I love your stories! They a amazing!

— Ria    Thursday 28 February 2008, 4:31    #

Hi Ria,
Thank you for letting me know you enjoy my stories! Always nice to get feedback :)

KC    Friday 29 February 2008, 8:23    #

I just want to say THANK YOU!!!! Not only for writting a beautful story…but for not turning Thranduil into some heartless a—hole. I don’t know where people get thinking that the woodland king hats and wants all men to die, after all in The Hobbit, Thanduil helps the people of Laketown after it was attacked by Smuge and they said if it hadn’t had been for that them none of them would have survired the winter. But again thank you very much, Faramir needed someone to look after him and you gave him the perfect Daddy.

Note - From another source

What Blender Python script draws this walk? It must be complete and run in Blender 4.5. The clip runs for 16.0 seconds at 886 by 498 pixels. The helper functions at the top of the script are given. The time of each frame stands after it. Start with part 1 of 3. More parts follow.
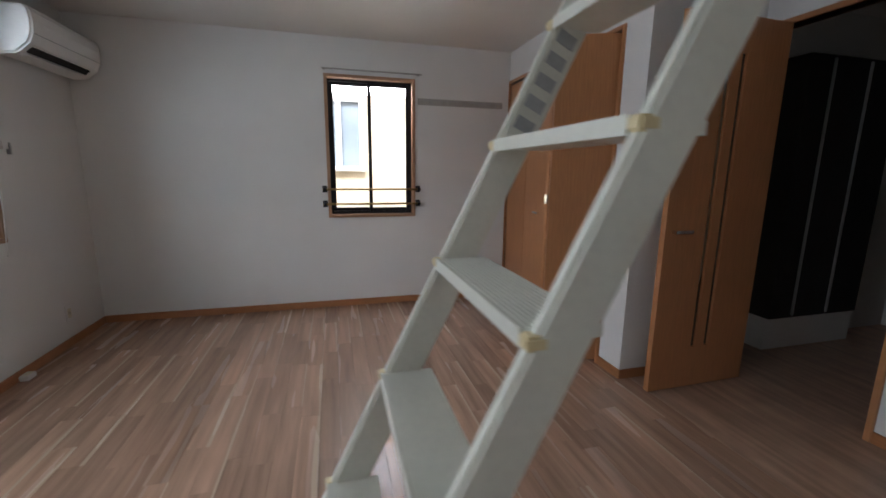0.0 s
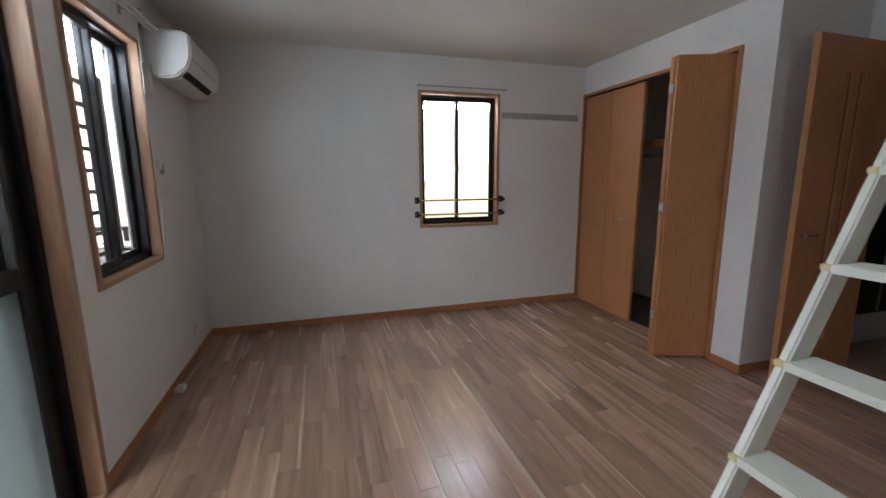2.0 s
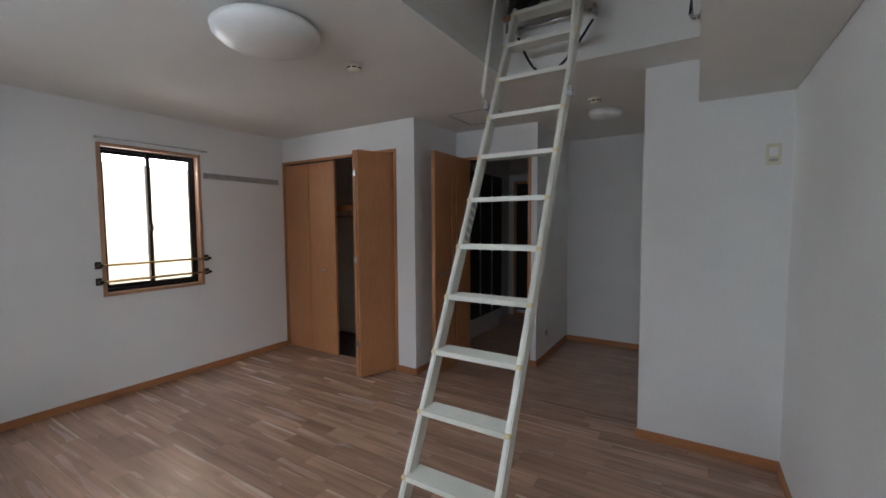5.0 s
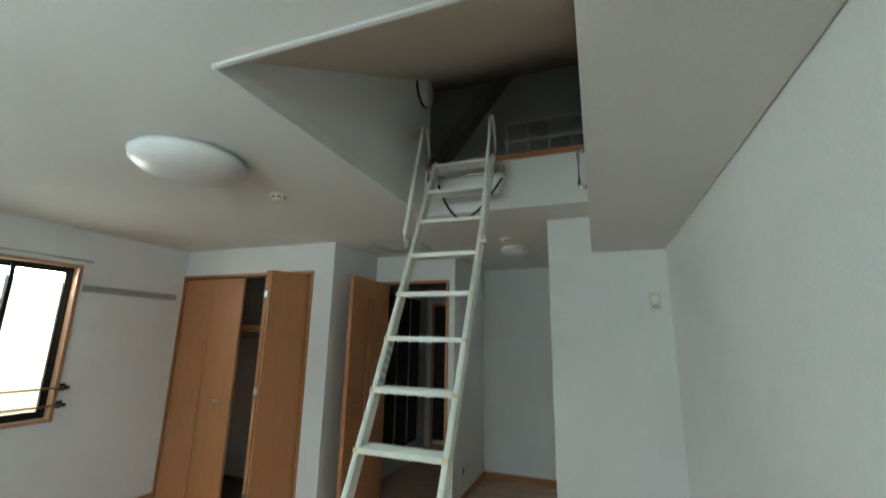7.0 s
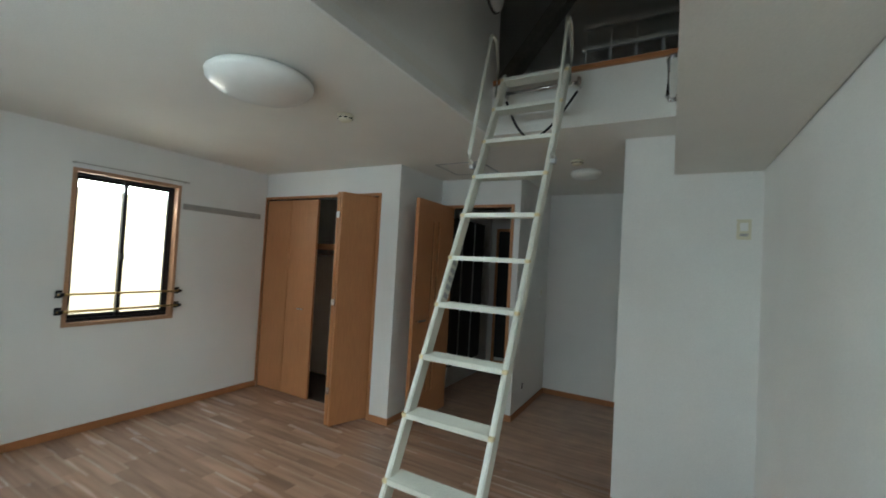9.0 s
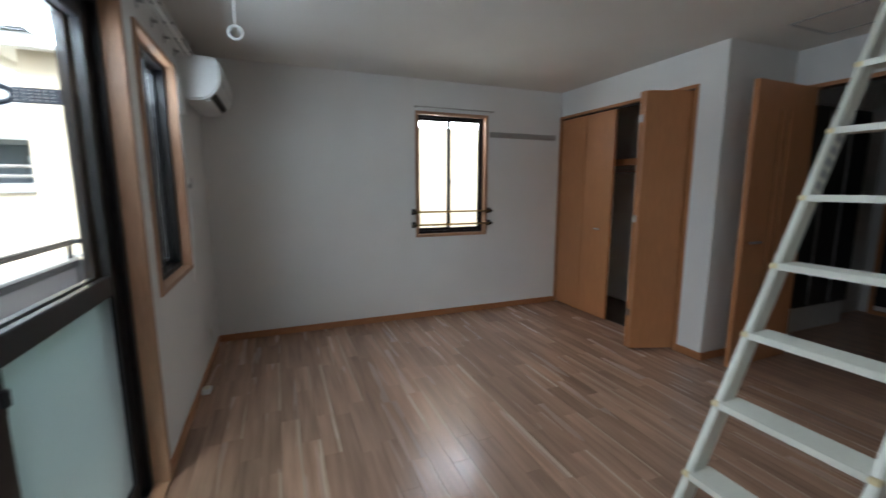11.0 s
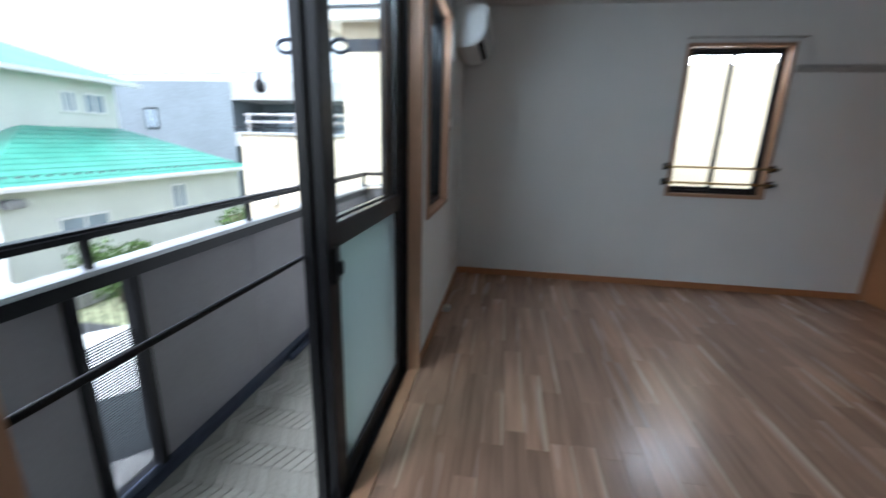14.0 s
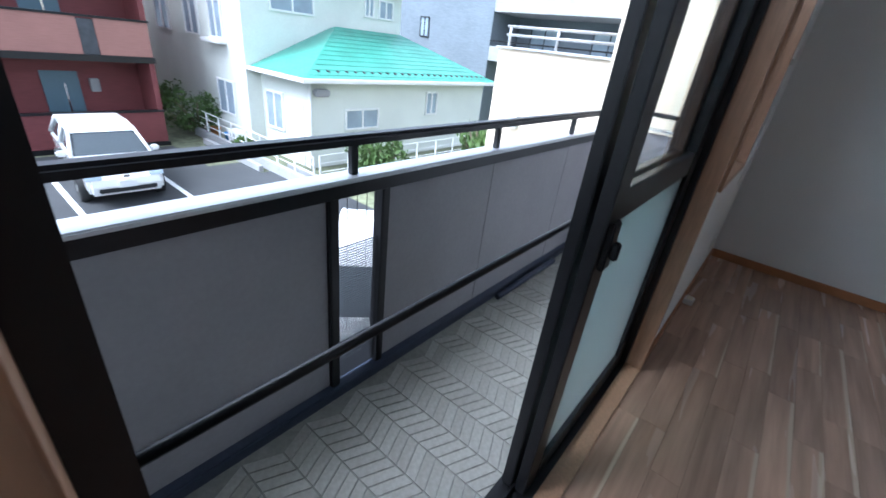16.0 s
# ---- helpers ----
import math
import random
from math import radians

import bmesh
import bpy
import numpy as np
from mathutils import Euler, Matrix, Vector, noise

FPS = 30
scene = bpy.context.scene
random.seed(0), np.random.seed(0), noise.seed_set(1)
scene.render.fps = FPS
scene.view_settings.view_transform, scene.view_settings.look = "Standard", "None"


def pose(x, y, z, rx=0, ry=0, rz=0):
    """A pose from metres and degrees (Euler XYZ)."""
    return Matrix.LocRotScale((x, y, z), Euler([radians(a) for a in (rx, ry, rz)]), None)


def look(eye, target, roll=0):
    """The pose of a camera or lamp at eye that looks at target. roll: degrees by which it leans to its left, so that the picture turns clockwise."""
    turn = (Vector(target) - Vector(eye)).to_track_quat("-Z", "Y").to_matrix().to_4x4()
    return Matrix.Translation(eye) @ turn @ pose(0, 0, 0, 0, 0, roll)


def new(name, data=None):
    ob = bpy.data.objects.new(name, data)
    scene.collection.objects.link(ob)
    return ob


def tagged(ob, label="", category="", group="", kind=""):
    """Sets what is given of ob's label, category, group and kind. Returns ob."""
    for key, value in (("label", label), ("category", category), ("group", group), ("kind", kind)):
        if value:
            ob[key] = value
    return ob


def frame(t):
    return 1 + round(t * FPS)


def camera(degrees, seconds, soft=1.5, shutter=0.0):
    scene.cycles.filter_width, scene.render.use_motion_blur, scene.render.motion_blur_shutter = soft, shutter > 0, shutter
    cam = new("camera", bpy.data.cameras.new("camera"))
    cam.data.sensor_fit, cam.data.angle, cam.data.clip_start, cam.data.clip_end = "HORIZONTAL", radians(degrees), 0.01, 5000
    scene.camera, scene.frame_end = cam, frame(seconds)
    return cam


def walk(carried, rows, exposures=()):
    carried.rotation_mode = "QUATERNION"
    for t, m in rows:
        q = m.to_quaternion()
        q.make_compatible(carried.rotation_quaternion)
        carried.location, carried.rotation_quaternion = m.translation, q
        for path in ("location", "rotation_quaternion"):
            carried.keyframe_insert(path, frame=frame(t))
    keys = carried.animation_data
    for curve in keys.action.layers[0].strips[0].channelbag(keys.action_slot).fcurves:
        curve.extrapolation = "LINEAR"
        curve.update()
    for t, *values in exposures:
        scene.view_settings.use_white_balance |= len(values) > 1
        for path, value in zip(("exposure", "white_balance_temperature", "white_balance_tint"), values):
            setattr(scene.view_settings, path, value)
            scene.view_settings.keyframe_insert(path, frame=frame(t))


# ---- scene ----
SKY, SUN, DOORLIGHT = 0.15, 1.5, 4.6
cam = camera(94.7, 16.0, shutter=0.5)
PATH = [
    (0, (1.917, -3.946, 1.251), (2.429, -2.049, 0.88), 0.6),
    (0.5, (1.672, -3.92, 1.256), (2.215, -2.016, 0.977), 0.9),
    (1, (1.401, -3.853, 1.261), (1.941, -1.947, 0.989), -0.9),
    (1.5, (1.145, -3.833, 1.256), (1.774, -1.972, 0.875), -2.9),
    (2, (0.96, -3.825, 1.29), (1.526, -1.937, 0.95), -0.4),
    (2.5, (0.757, -3.793, 1.313), (1.374, -1.91, 1.041), 0.7),
    (3, (0.61, -3.89, 1.377), (1.401, -2.073, 1.107), 0.6),
    (3.5, (0.476, -3.962, 1.378), (1.494, -2.26, 1.125), 4.1),
    (4, (0.446, -4.037, 1.386), (1.806, -2.584, 1.187), 2.8),
    (4.5, (0.52, -4.126, 1.341), (2.162, -2.995, 1.185), 1.6),
    (4.7, (0.511, -4.141, 1.369), (2.191, -3.067, 1.217), 0.2),
    (6.8, (0.501, -4.164, 1.512), (2.34, -3.438, 1.819), 1.0),
    (7, (0.506, -4.151, 1.541), (2.336, -3.465, 1.964), 1.1),
    (7.5, (0.503, -4.147, 1.571), (2.29, -3.432, 2.114), 1.5),
    (8, (0.512, -4.15, 1.557), (2.307, -3.382, 1.992), 2.2),
    (8.2, (0.511, -4.152, 1.542), (2.326, -3.376, 1.863), 2.2),
    (10.3, (0.619, -4.105, 1.438), (1.875, -2.573, 1.164), 1.6),
    (10.5, (0.636, -4.084, 1.391), (1.725, -2.429, 1.116), 0.6),
    (11, (0.556, -4.021, 1.339), (1.295, -2.188, 1.039), 0.0),
    (11.5, (0.496, -3.968, 1.317), (0.936, -2.042, 1.006), 0.6),
    (12, (0.457, -3.941, 1.308), (0.752, -1.99, 0.982), 0.9),
    (12.5, (0.451, -3.955, 1.307), (0.746, -2.002, 0.988), 1.3),
    (13, (0.462, -3.969, 1.315), (0.816, -2.024, 1.014), 1.5),
    (13.5, (0.472, -3.981, 1.298), (0.755, -2.028, 0.972), 1.4),
    (14, (0.44, -3.99, 1.245), (0.164, -2.115, 0.7475), 1.5),
    (14.5, (0.351, -3.903, 1.22), (-0.295, -2.148, 0.512), 3.2),
    (15, (0.248, -3.799, 1.23), (-0.591, -2.207, 0.358), 3.4),
    (15.5, (0.179, -3.765, 1.219), (-0.787, -2.283, 0.287), 5.2),
    (16, (0.15, -3.731, 1.228), (-0.939, -2.308, 0.34), 6.9),
]
walk(cam, [(t, look(eye, target, roll)) for t, eye, target, roll in PATH], [(0, 2.14, 6050, 14), (4.0, 2.1, 6050, 14), (4.7, 2.06, 6050, 15), (6.8, 2.52, 6050, -5), (8.2, 2.46, 6050, -5), (10.3, 2.15, 6000, 9), (11.5, 2.0, 5750, 7), (13.5, 1.86, 5700, 6), (14.3, 1.82, 5300, 8), (16, 1.82, 5150, 9)])

# ---- world, sun, exposure ----
world = bpy.data.worlds.new("overcast_sky")
scene.world = world
world.use_nodes = True
wn, wl = world.node_tree.nodes, world.node_tree.links
sky = wn.new("ShaderNodeTexSky")
sky.sky_type, sky.sun_disc = "NISHITA", False
sky.sun_elevation, sky.sun_rotation = radians(53), radians(202)
sky.dust_density, sky.ozone_density = 4.0, 1.0
grey = wn.new("ShaderNodeHueSaturation")
grey.inputs["Saturation"].default_value = 0.22
wl.new(sky.outputs[0], grey.inputs["Color"])
wl.new(grey.outputs[0], wn["Background"].inputs["Color"])
wn["Background"].inputs["Strength"].default_value = SKY

sun = new("sun", bpy.data.lights.new("sun", "SUN"))
sun.data.energy, sun.data.angle, sun.data.color = SUN, radians(25), (1.0, 0.97, 0.92)
sun.matrix_world = look((-8, -20, 29), (0, 0, 0))

# daylight that enters through the head of the balcony door and the small window's head
skylight = new("door_skylight", bpy.data.lights.new("door_skylight", "AREA"))
skylight.data.shape, skylight.data.size, skylight.data.size_y = "RECTANGLE", 1.7, 0.2
skylight.data.energy, skylight.data.color = DOORLIGHT, (0.84, 0.94, 1.0)
skylight.matrix_world = look((-0.19, -2.83, 1.955), (1.0, -2.83, 2.05))
skylight2 = new("window_skylight", bpy.data.lights.new("window_skylight", "AREA"))
skylight2.data.shape, skylight2.data.size, skylight2.data.size_y = "RECTANGLE", 0.7, 0.2
skylight2.data.energy, skylight2.data.color = DOORLIGHT * 0.25, (0.84, 0.94, 1.0)
skylight2.matrix_world = look((-0.155, -1.32, 1.95), (1.0, -1.32, 1.90))

skylight3 = new("north_skylight", bpy.data.lights.new("north_skylight", "AREA"))
skylight3.data.shape, skylight3.data.size, skylight3.data.size_y = "RECTANGLE", 0.72, 0.09
skylight3.data.energy, skylight3.data.color = 1.3, (0.92, 0.96, 1.0)
skylight3.matrix_world = look((2.285, 0.145, 2.0), (2.285, -1.0, 1.45))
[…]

— Leigh Ann    Saturday 17 October 2009, 21:11    #

This has solidified Faramir’s standing as the greatest character of The Lord of the Rings, because, though he never had been and never would have been seen like this in book or movie, I can see how the man Tolkein wrote would be very capable of these things.
So congratulations, you’ve written him perfectly.
Best story ever!

— Anna    Friday 26 February 2010, 1:43    #

I have enjoyed reading all your stories so much, they have made me laugh and cry at the antics of faramir, and I love the relationship between faramir, his elvan family and the love for each other they share :)

— key    Monday 28 February 2011, 17:21    #

What a wonderful series! I’ve read to the end at least twice now, this is my third time through. Your characters are compelling and quite enchanting. Dear old Fara is wonderfully portrayed throughout, equal parts haunted and humorous with his and the elves antics! Great stuff!

— KateF    Tuesday 30 July 2013, 20:52    #

Thank you for writing such an enjoyable story, including family-like relationships between male characters. It was good, and very needed!

— Treedweller    Wednesday 16 January 2019, 8:38    #

It’s really great and I love it apart from the spanking bits but I’ll just grin and bare it. the idea of Faramir being adopted by thranny d is so cute and I love it.